• Task statement: In your copy, include every line of the listing below exactly but none of the pictures.

══ Data provided ══

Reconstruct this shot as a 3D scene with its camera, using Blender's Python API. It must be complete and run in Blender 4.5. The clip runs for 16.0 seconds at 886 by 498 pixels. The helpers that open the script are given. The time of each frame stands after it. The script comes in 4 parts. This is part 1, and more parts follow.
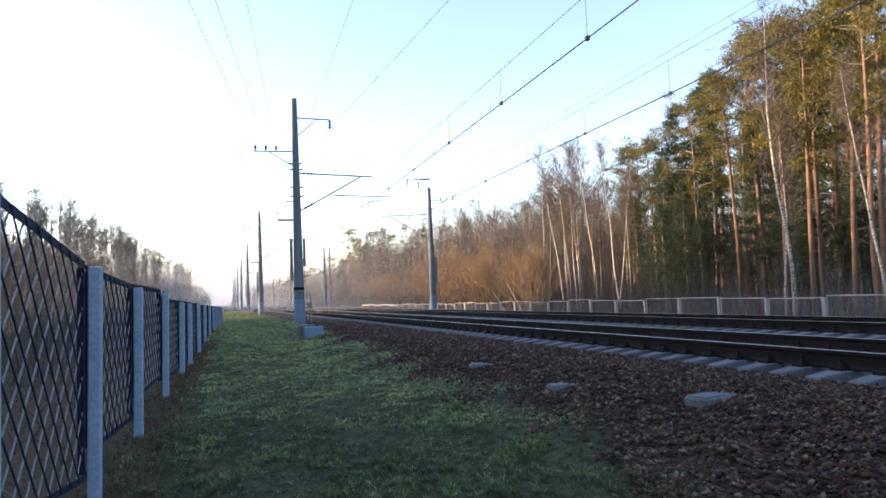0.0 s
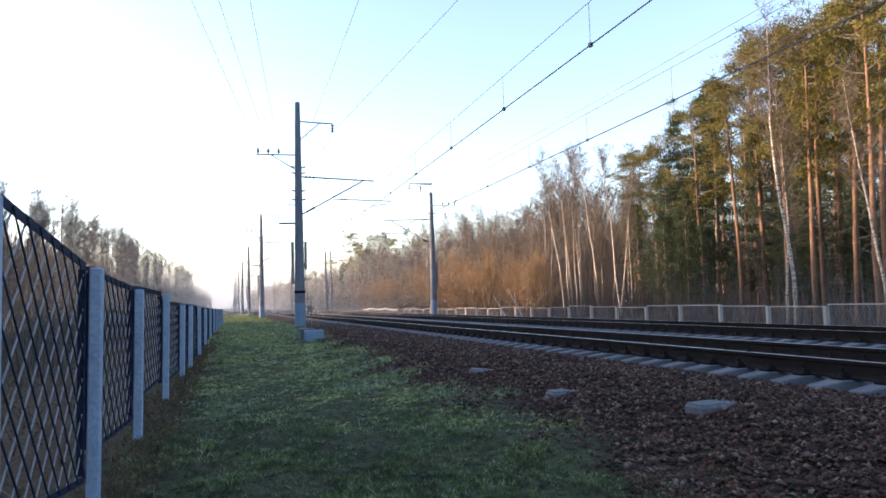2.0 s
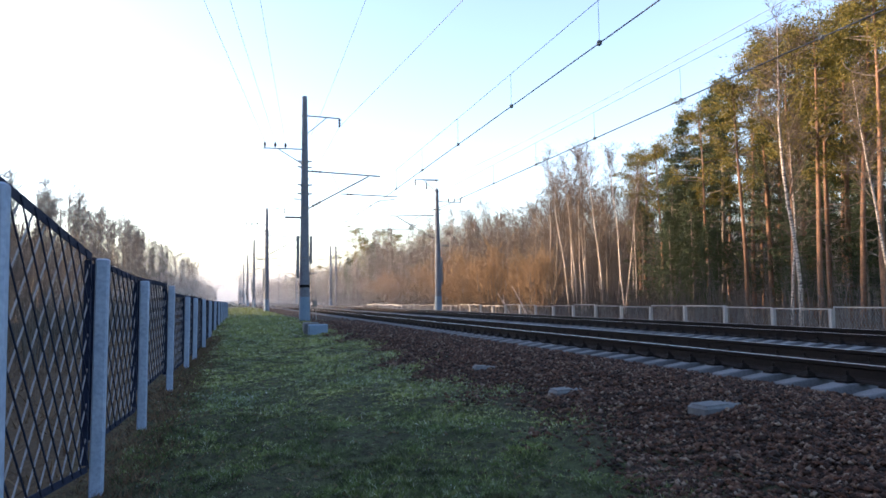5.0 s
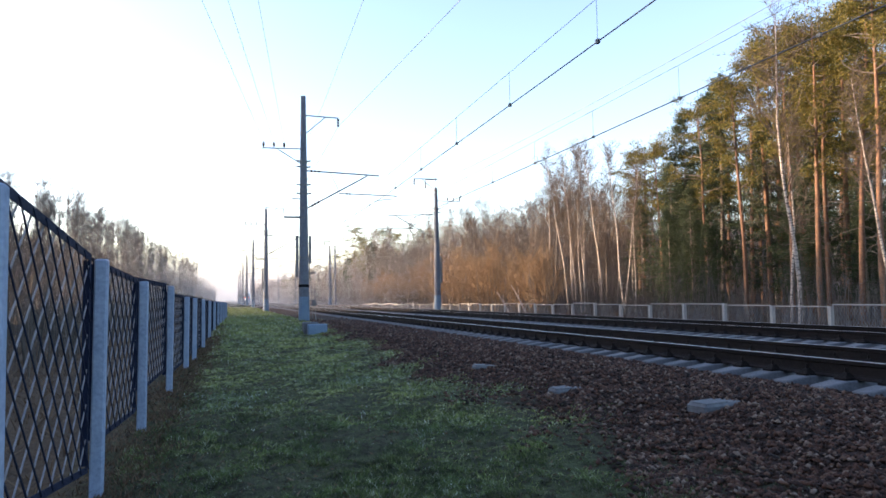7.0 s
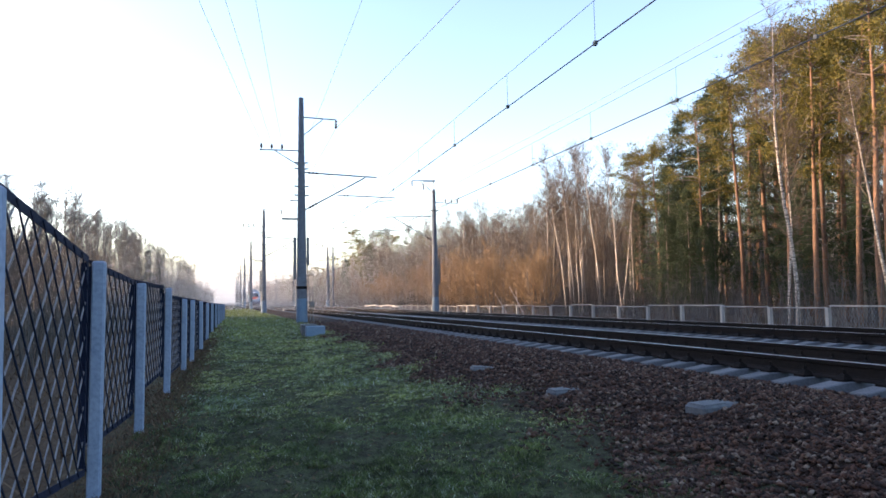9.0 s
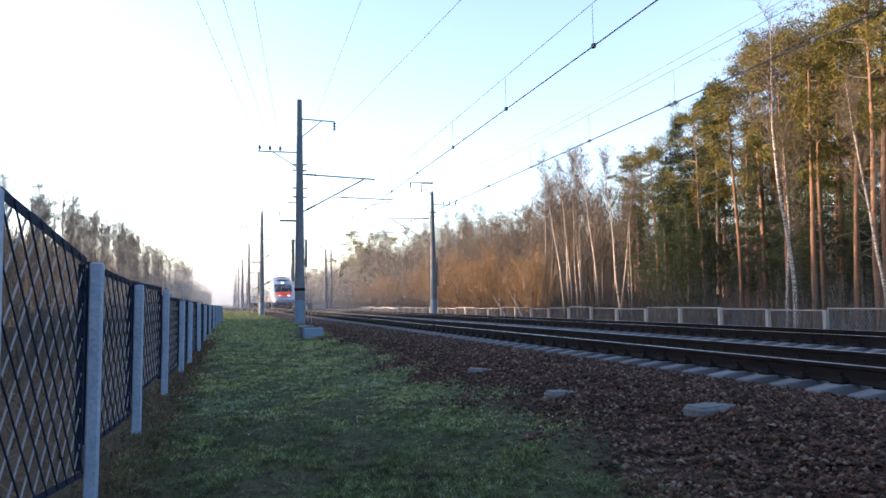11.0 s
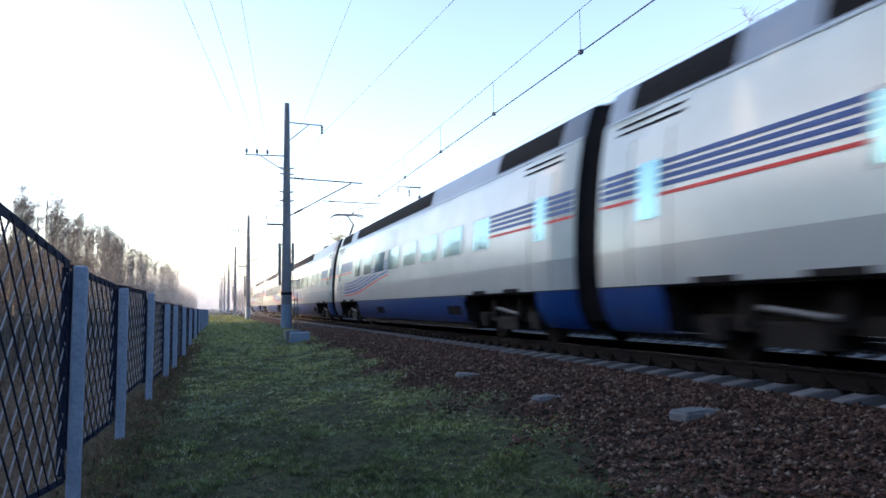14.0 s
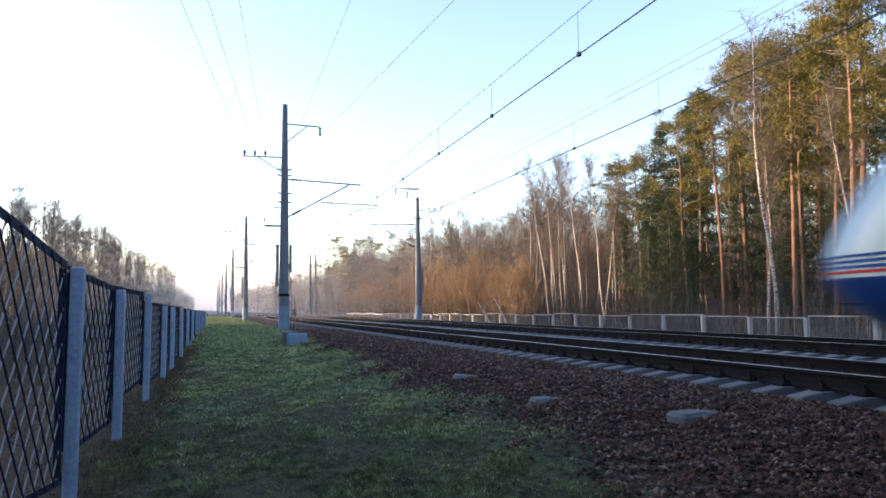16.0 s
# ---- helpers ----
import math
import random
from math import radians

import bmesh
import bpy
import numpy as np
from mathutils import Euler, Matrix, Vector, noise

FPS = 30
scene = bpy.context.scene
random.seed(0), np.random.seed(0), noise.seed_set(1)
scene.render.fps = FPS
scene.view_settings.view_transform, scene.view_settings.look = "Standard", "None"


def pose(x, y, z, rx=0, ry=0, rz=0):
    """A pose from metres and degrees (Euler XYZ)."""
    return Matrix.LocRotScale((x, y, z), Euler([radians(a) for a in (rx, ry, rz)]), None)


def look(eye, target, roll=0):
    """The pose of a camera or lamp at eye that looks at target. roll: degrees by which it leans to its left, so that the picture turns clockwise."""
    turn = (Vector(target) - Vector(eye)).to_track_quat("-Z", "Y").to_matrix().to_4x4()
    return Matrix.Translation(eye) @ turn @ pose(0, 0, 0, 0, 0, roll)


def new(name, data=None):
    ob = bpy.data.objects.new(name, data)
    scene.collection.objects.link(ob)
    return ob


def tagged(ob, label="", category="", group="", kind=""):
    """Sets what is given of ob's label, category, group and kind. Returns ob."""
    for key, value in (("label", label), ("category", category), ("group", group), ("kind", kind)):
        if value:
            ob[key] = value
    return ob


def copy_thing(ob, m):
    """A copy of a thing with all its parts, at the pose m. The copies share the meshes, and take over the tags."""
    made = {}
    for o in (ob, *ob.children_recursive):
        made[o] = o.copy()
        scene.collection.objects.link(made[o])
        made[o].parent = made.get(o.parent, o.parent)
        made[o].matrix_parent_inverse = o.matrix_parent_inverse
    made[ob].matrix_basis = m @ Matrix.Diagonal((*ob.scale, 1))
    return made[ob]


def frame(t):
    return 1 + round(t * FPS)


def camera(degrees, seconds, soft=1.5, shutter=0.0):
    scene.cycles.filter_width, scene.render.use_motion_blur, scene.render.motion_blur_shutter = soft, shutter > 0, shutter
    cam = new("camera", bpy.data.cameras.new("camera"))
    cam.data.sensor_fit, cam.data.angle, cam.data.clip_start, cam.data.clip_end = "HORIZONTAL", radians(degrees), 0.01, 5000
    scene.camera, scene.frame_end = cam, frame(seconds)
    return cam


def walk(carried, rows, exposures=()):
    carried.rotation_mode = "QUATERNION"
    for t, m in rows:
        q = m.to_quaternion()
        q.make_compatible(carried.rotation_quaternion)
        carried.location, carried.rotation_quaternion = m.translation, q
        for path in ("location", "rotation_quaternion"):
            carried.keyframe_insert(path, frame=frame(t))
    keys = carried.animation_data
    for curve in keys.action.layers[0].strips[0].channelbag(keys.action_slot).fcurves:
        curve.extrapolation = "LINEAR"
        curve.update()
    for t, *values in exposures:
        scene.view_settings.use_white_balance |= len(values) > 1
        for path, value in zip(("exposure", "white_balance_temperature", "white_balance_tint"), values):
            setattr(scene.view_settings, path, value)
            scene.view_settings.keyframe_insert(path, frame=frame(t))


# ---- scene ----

═══

• The answer:
Reconstruct this shot as a 3D scene with its camera, using Blender's Python API. It must be complete and run in Blender 4.5. The clip runs for 16.0 seconds at 886 by 498 pixels. The helpers that open the script are given. The time of each frame stands after it. The script comes in 4 parts. This is part 1, and more parts follow.
0.0 s
2.0 s
5.0 s
7.0 s
9.0 s
11.0 s
14.0 s
16.0 s
# ---- helpers ----
import math
import random
from math import radians

import bmesh
import bpy
import numpy as np
from mathutils import Euler, Matrix, Vector, noise

FPS = 30
scene = bpy.context.scene
random.seed(0), np.random.seed(0), noise.seed_set(1)
scene.render.fps = FPS
scene.view_settings.view_transform, scene.view_settings.look = "Standard", "None"


def pose(x, y, z, rx=0, ry=0, rz=0):
    """A pose from metres and degrees (Euler XYZ)."""
    return Matrix.LocRotScale((x, y, z), Euler([radians(a) for a in (rx, ry, rz)]), None)


def look(eye, target, roll=0):
    """The pose of a camera or lamp at eye that looks at target. roll: degrees by which it leans to its left, so that the picture turns clockwise."""
    turn = (Vector(target) - Vector(eye)).to_track_quat("-Z", "Y").to_matrix().to_4x4()
    return Matrix.Translation(eye) @ turn @ pose(0, 0, 0, 0, 0, roll)


def new(name, data=None):
    ob = bpy.data.objects.new(name, data)
    scene.collection.objects.link(ob)
    return ob


def tagged(ob, label="", category="", group="", kind=""):
    """Sets what is given of ob's label, category, group and kind. Returns ob."""
    for key, value in (("label", label), ("category", category), ("group", group), ("kind", kind)):
        if value:
            ob[key] = value
    return ob


def copy_thing(ob, m):
    """A copy of a thing with all its parts, at the pose m. The copies share the meshes, and take over the tags."""
    made = {}
    for o in (ob, *ob.children_recursive):
        made[o] = o.copy()
        scene.collection.objects.link(made[o])
        made[o].parent = made.get(o.parent, o.parent)
        made[o].matrix_parent_inverse = o.matrix_parent_inverse
    made[ob].matrix_basis = m @ Matrix.Diagonal((*ob.scale, 1))
    return made[ob]


def frame(t):
    return 1 + round(t * FPS)


def camera(degrees, seconds, soft=1.5, shutter=0.0):
    scene.cycles.filter_width, scene.render.use_motion_blur, scene.render.motion_blur_shutter = soft, shutter > 0, shutter
    cam = new("camera", bpy.data.cameras.new("camera"))
    cam.data.sensor_fit, cam.data.angle, cam.data.clip_start, cam.data.clip_end = "HORIZONTAL", radians(degrees), 0.01, 5000
    scene.camera, scene.frame_end = cam, frame(seconds)
    return cam


def walk(carried, rows, exposures=()):
    carried.rotation_mode = "QUATERNION"
    for t, m in rows:
        q = m.to_quaternion()
        q.make_compatible(carried.rotation_quaternion)
        carried.location, carried.rotation_quaternion = m.translation, q
        for path in ("location", "rotation_quaternion"):
            carried.keyframe_insert(path, frame=frame(t))
    keys = carried.animation_data
    for curve in keys.action.layers[0].strips[0].channelbag(keys.action_slot).fcurves:
        curve.extrapolation = "LINEAR"
        curve.update()
    for t, *values in exposures:
        scene.view_settings.use_white_balance |= len(values) > 1
        for path, value in zip(("exposure", "white_balance_temperature", "white_balance_tint"), values):
            setattr(scene.view_settings, path, value)
            scene.view_settings.keyframe_insert(path, frame=frame(t))


# ---- scene ----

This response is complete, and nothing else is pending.